Crucially, airports alone are not enough. Aircraft must be certified for CAT IIIB operations, and pilots need specialised training. Airlines therefore roster fog-trained crews and position CAT IIIB-capable aircraft at fog-prone airports during the winter “fog window”, which India’s aviation regulator — the “Directorate General of Civil Aviation” — officially defines as December 10 to February 10.
Why fog still disrupts flights despite advanced technology
Even with LVPs, fog cannot be fully neutralised. Safety protocols require greater spacing between aircraft during take-offs and landings, sharply reducing airport capacity. At Delhi, hourly aircraft movements can fall from nearly 100 in normal conditions to about 65 during low visibility.
Ground operations slow as well — taxiing to and from runways becomes painstakingly slow in near-zero visibility. For every hour of severe fog disruption, Delhi airport can take two to three hours to recover.

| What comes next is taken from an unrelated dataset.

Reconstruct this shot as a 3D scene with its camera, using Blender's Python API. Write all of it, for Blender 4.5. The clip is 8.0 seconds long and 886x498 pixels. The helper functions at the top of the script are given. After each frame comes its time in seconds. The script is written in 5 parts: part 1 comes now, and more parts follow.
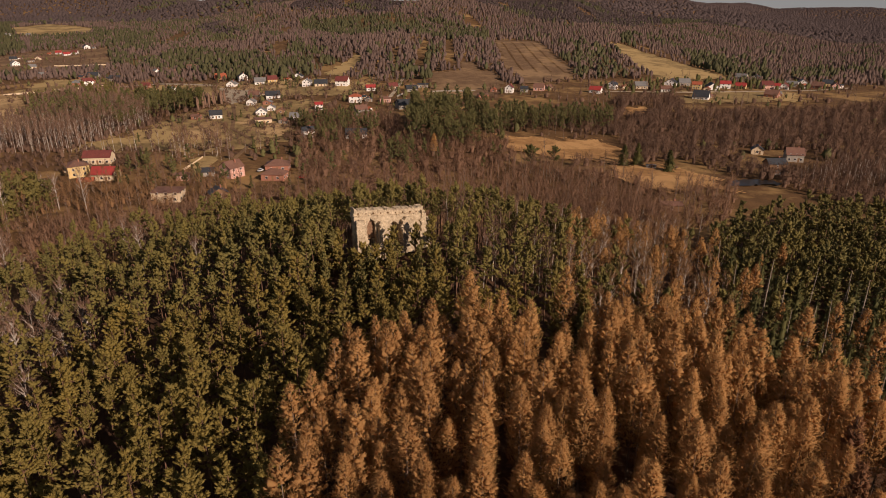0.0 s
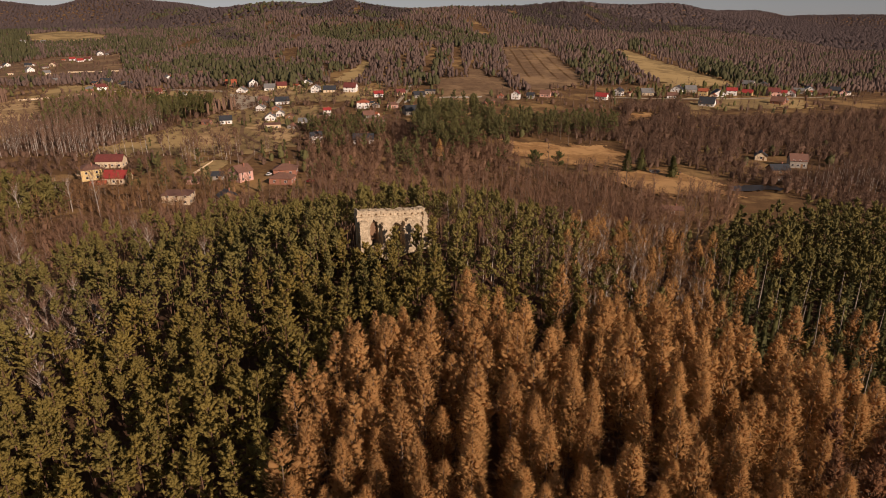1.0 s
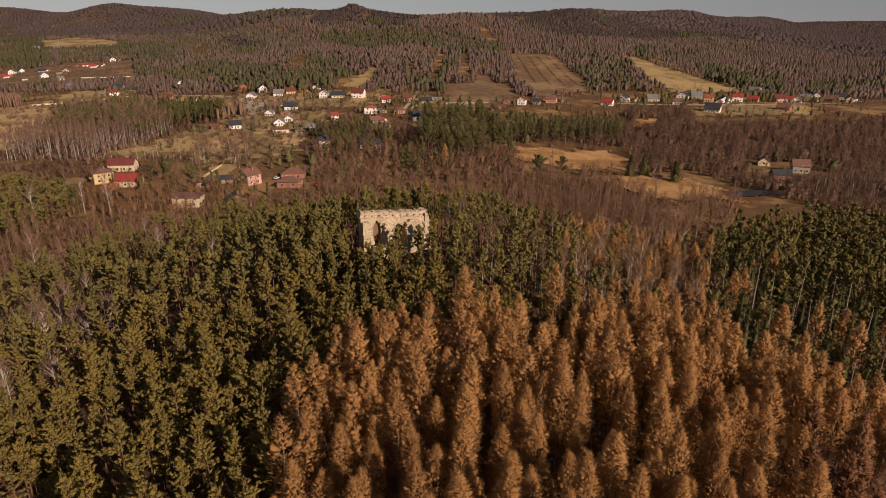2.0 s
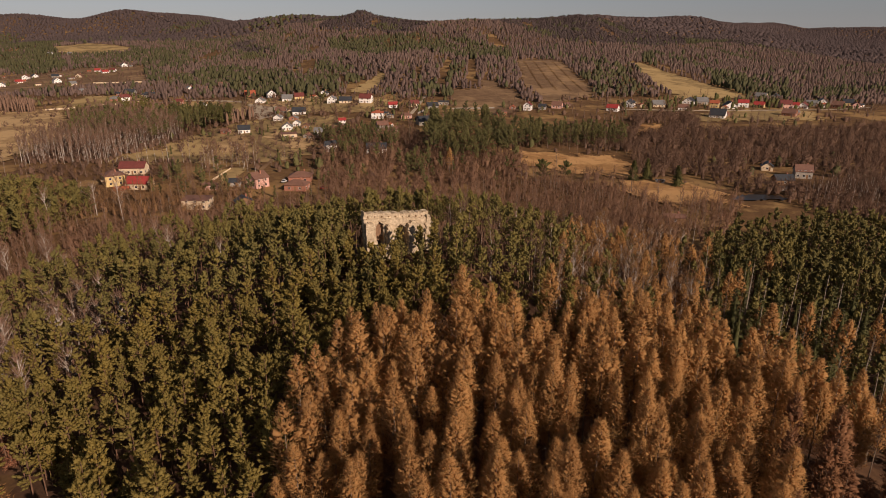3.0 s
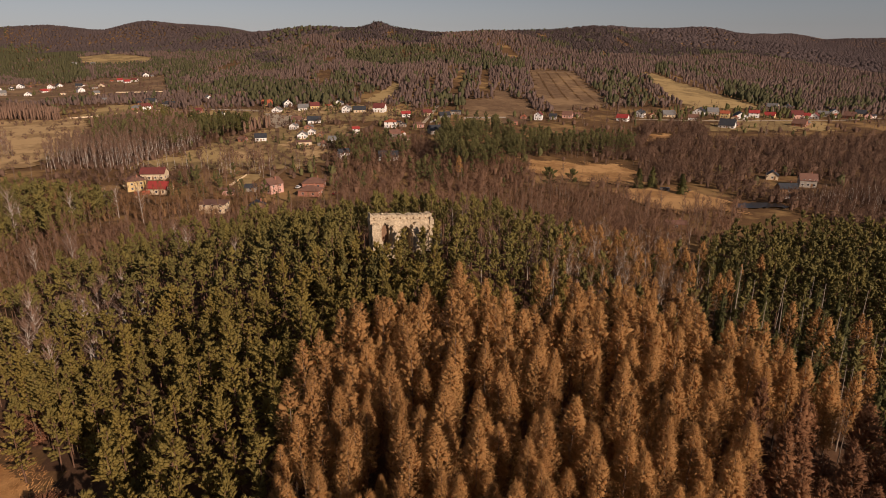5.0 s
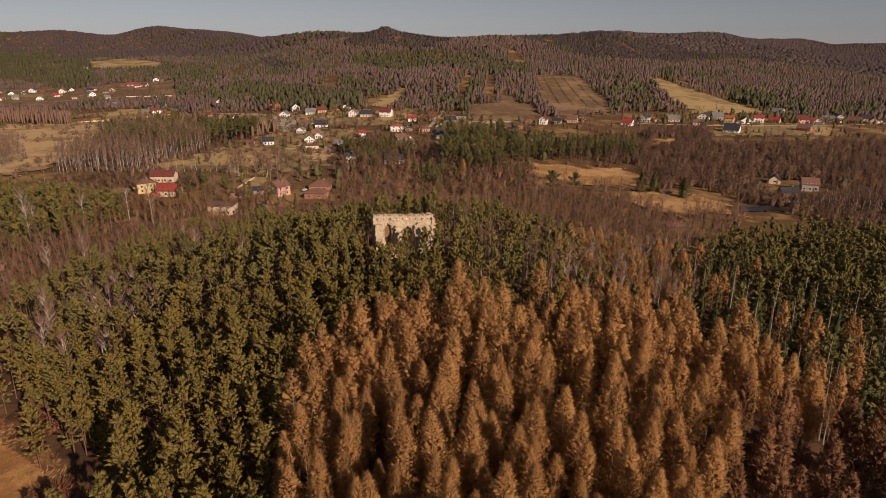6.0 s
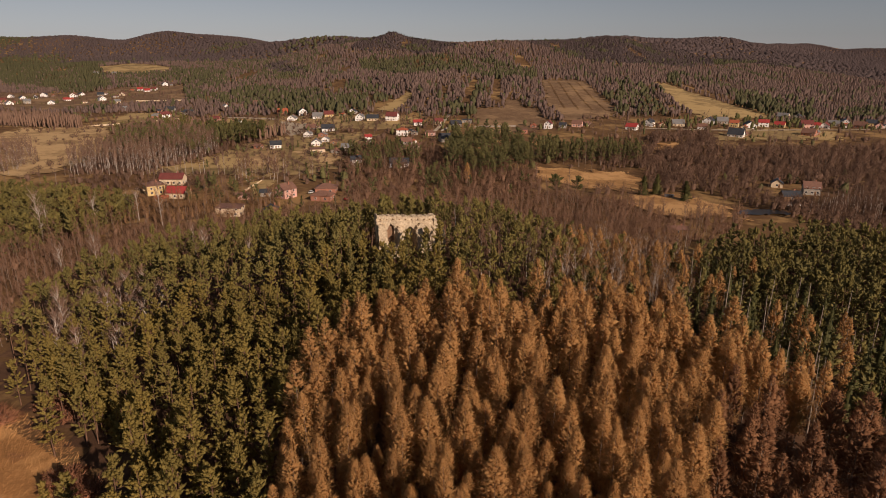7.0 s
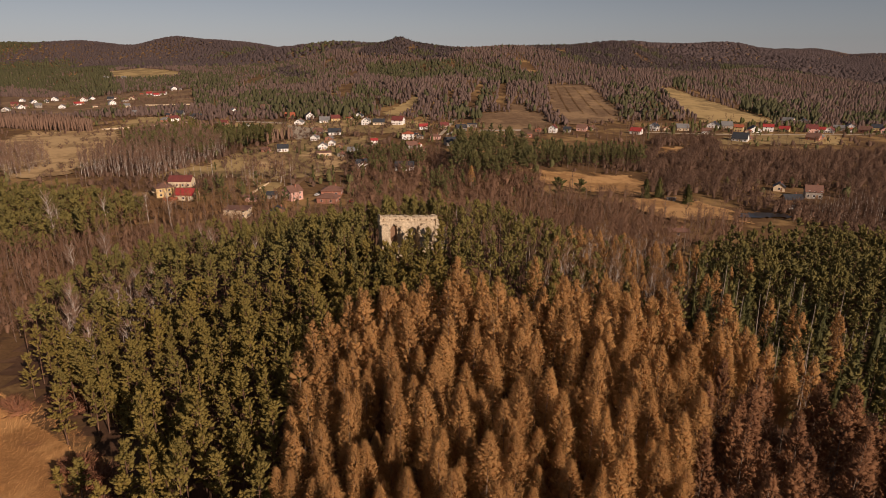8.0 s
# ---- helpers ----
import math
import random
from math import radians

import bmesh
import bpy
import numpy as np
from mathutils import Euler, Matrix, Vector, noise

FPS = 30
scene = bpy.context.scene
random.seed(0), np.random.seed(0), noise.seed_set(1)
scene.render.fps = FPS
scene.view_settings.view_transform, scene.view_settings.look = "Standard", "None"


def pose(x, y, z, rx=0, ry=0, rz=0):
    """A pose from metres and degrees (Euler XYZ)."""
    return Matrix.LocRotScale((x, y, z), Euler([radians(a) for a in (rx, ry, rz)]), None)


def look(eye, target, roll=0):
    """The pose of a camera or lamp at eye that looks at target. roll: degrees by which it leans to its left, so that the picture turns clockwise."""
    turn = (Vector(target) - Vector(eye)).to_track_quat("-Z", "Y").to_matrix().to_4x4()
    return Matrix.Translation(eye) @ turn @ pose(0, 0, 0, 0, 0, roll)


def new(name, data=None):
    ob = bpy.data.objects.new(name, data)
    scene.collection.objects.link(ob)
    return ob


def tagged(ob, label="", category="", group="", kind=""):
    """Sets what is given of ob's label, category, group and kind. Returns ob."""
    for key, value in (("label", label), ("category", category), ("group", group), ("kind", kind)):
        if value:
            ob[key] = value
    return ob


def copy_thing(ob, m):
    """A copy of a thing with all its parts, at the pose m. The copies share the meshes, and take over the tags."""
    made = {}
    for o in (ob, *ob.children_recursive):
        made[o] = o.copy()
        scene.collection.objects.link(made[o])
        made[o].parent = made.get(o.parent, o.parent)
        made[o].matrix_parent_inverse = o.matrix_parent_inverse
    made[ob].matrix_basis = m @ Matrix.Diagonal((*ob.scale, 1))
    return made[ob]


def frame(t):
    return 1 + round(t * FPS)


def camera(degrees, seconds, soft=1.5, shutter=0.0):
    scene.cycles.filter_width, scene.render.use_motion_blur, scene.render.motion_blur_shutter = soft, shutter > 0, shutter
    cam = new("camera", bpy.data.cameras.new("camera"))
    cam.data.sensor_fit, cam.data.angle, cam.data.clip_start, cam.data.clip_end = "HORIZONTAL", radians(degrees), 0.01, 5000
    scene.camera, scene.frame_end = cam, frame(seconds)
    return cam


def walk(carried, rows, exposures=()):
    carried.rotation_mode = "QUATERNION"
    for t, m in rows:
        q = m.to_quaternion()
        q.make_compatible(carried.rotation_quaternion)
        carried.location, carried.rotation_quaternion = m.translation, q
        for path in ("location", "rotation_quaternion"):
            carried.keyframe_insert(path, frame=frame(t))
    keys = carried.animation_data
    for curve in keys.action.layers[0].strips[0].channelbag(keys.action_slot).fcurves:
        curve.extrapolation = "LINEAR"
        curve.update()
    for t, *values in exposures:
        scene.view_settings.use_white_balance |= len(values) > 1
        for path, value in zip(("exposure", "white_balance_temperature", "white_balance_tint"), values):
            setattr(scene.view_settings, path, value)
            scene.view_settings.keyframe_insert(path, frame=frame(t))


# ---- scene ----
cam = camera(70, 8.0, soft=0.85)
walk(cam, [
    (0.0, pose(-0.00, 0.02, 99.96, 69.108, 0.000, 0.001)),
    (1.0, pose(1.98, -4.50, 100.11, 69.677, 0.000, 0.813)),
    (2.0, pose(3.99, -9.08, 100.32, 70.198, 0.000, 1.592)),
    (3.0, pose(6.02, -13.70, 100.56, 70.679, 0.000, 2.341)),
    (4.0, pose(8.05, -18.34, 100.80, 71.128, 0.000, 3.061)),
    (5.0, pose(10.07, -22.97, 101.02, 71.554, 0.000, 3.753)),
    (6.0, pose(12.07, -27.58, 101.19, 71.963, 0.000, 4.420)),
    (7.0, pose(14.04, -32.14, 101.27, 72.366, 0.000, 5.063)),
    (8.0, pose(15.97, -36.64, 101.24, 72.769, 0.000, 5.684)),
], exposures=[(0.0, 0.1, 6500, 19), (8.0, 0.1, 6500, 19)])

# ---- sky, sun, exposure ----
SUN_EL, SUN_AZ = radians(26), math.atan2(0.68, -0.73)
world = bpy.data.worlds.new("sky")
scene.world = world
world.use_nodes = True
wn = world.node_tree
sky = wn.nodes.new("ShaderNodeTexSky")
sky.sky_type, sky.sun_disc = "NISHITA", False
sky.sun_elevation, sky.sun_rotation = SUN_EL, SUN_AZ
sky.air_density, sky.dust_density, sky.ozone_density = 1.0, 0.1, 2.5
haze = wn.nodes.new("ShaderNodeHueSaturation")
haze.inputs["Saturation"].default_value = 0.36
wn.links.new(sky.outputs[0], haze.inputs["Color"])
cool = wn.nodes.new("ShaderNodeMix")
cool.data_type, cool.blend_type = "RGBA", "MULTIPLY"
cool.inputs["Factor"].default_value = 1.0
cool.inputs["B"].default_value = (0.95, 1.0, 1.06, 1)
wn.links.new(haze.outputs[0], cool.inputs["A"])
wn.links.new(cool.outputs["Result"], wn.nodes["Background"].inputs[0])
wn.nodes["Background"].inputs[1].default_value = 0.038
sun = new("sun", bpy.data.lights.new("sun", "SUN"))
sun.data.energy, sun.data.angle, sun.data.color = 4.5, radians(0.5), (1.0, 0.82, 0.63)
to_sun = Vector((math.sin(SUN_AZ) * math.cos(SUN_EL), math.cos(SUN_AZ) * math.cos(SUN_EL), math.sin(SUN_EL)))
sun.matrix_world = look(to_sun * 300, (0, 0, 0))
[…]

There are also asymmetries in operations. CAT IIIB landings are permitted at 50 metres visibility, but take-offs usually require at least 75 metres. This can result in aircraft continuing to land while departures remain stuck, quickly clogging parking bays and forcing diversions.
The cascading impact on airline networks
Fog at a major hub like Delhi does not stay local. Airlines such as “IndiGo” and “Air India” operate dense networks where the same aircraft and crew fly multiple sectors a day. Delays at one hub ripple across the country.

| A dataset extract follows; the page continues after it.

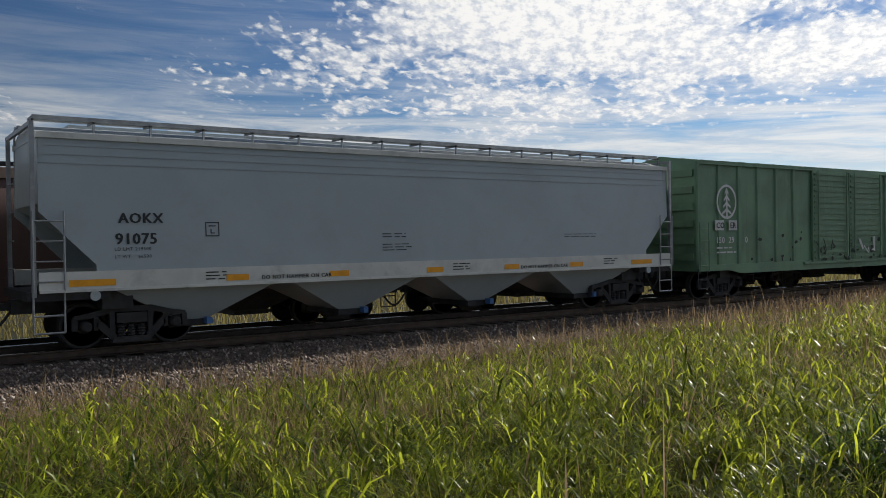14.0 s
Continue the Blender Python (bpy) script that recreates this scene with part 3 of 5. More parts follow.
    if style in ("short", "dome", "longer"):
        m = (x0 + x1) / 2
        lo, hi = (x0, m - 0.15) if style != "longer" else (x0, m + 0.35)
        rails += [[(lo, -0.95, top - 0.25), (lo, -0.95, zt - 0.08), (lo + 0.1, -0.95, zt - 0.02), *hoop(lo + 0.2, hi, -0.95, zt, zt, False, True)[2:-1], (hi, -0.95, zp)]]
        rails += [hoop(m + 0.25 if style != "longer" else m + 0.8, x1, -0.95, zp, zt, True, False)]
        rails += [hoop(x0, x1, 0.95, top - 0.25, zt, True, True)]
        rails += [[(x1, -0.95, zt), (x1, 0.95, zt)], [(x0, -0.95, zt - 0.08), (x0, 0.95, zt - 0.12)]]
        rails += [[(m, 0.95, zp), (m, 0.95, zt)], [(lo + 0.1, -0.95, zp + 0.42), (hi, -0.95, zp + 0.42)] if style == "longer" else [(m + 0.25, 0.95, zp), (m + 0.25, 0.95, zt)]]
    else:
        flip = style == "two_part"
        cuts = (x0, x0 + 1.75, x1) if not flip else (x0, x0 + 1.7, x1)
        for a, b in ((cuts[0], cuts[1] - 0.15), (cuts[1] + 0.15, cuts[2])):
            rails.append(hoop(a, b, -0.95, zp, zt, True, b != x1))
            n = max(1, round((b - a) / 1.2))
            for k in range(1, n):
                rails.append([(a + (b - a) * k / n, -0.95, zp), (a + (b - a) * k / n, -0.95, zt)])
            rails.append(hoop(a + 0.25, b, 0.95, zp, zt - 0.08, True, True))
            rails.append([(a, -0.95, zp + 0.4), (b, -0.95, zp + 0.4)])
        rails.append([(x1, -0.95, zt), (x1, 0.95, zt)])
    for k, p in enumerate(rails):
        bm = bmesh.new()
        pipe(bm, p, 0.026)
        part("railing", bm, RAILING, plat)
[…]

Crew duty limits add another layer of complexity. Under Flight Duty Time Limitation (FDTL) rules enforced by the DGCA, pilots and cabin crew must be taken off duty once they exceed prescribed limits — even if they have spent the day waiting on the tarmac. During prolonged fog disruptions, airlines can quickly run out of legally deployable crew, triggering cancellations far beyond the fog-hit airport.
Why railways face a tougher fog challenge
For the “Indian Railways”, fog is an even bigger operational headache. Northern routes frequently see trains delayed by six to twelve hours, creating severe network congestion.
Unlike aviation, where traffic can be throttled or diverted, railways operate on fixed tracks with tightly sequenced movements. Reduced visibility directly affects signal sighting and braking distances, forcing trains to slow down dramatically.
Fog safety devices and signalling restrictions
To mitigate risks, Railways deploy Fog Safety Devices (FSDs) — GPS-based handheld units given to loco pilots in fog-prone sections. These devices issue audio-visual alerts about stations, signals, level crossings, and warning boards within geo-fenced zones.
In December 2025, Railway Minister “Ashwini Vaishnaw” informed Parliament that nearly 26,000 FSDs had been provisioned for the season, with the largest share allocated to Northern Railway.
Railways have also modified signalling systems in some zones, limiting the number of trains between stations during fog, and added luminous strips to improve signal visibility.
Kavach: the long-term technological fix
The most ambitious solution lies in Automatic Train Protection. Railways are gradually rolling out Kavach, an indigenous ATP system that displays signal information inside the locomotive cab and automatically applies brakes if the driver fails to respond.
An advanced version, Kavach 4.0, is being deployed on high-density corridors. It has already been commissioned on parts of the Delhi–Mumbai and Delhi–Howrah routes, covering over 700 route kilometres. Once fully implemented, Kavach could allow trains to maintain higher speeds safely even in dense fog, reducing delays without compromising safety.
Technology helps — but fog still sets the limits
Despite advances in aviation and rail technology, fog remains a powerful constraint. Safety margins inevitably reduce capacity, and recovery takes time. As passenger volumes continue to grow rapidly, both airlines and railways find themselves constantly playing catch-up.
The lesson each winter is the same: technology can blunt fog’s impact, but it cannot eliminate it. Until air quality improves and networks gain greater redundancy, fog will remain an annual stress test for India’s transport systems.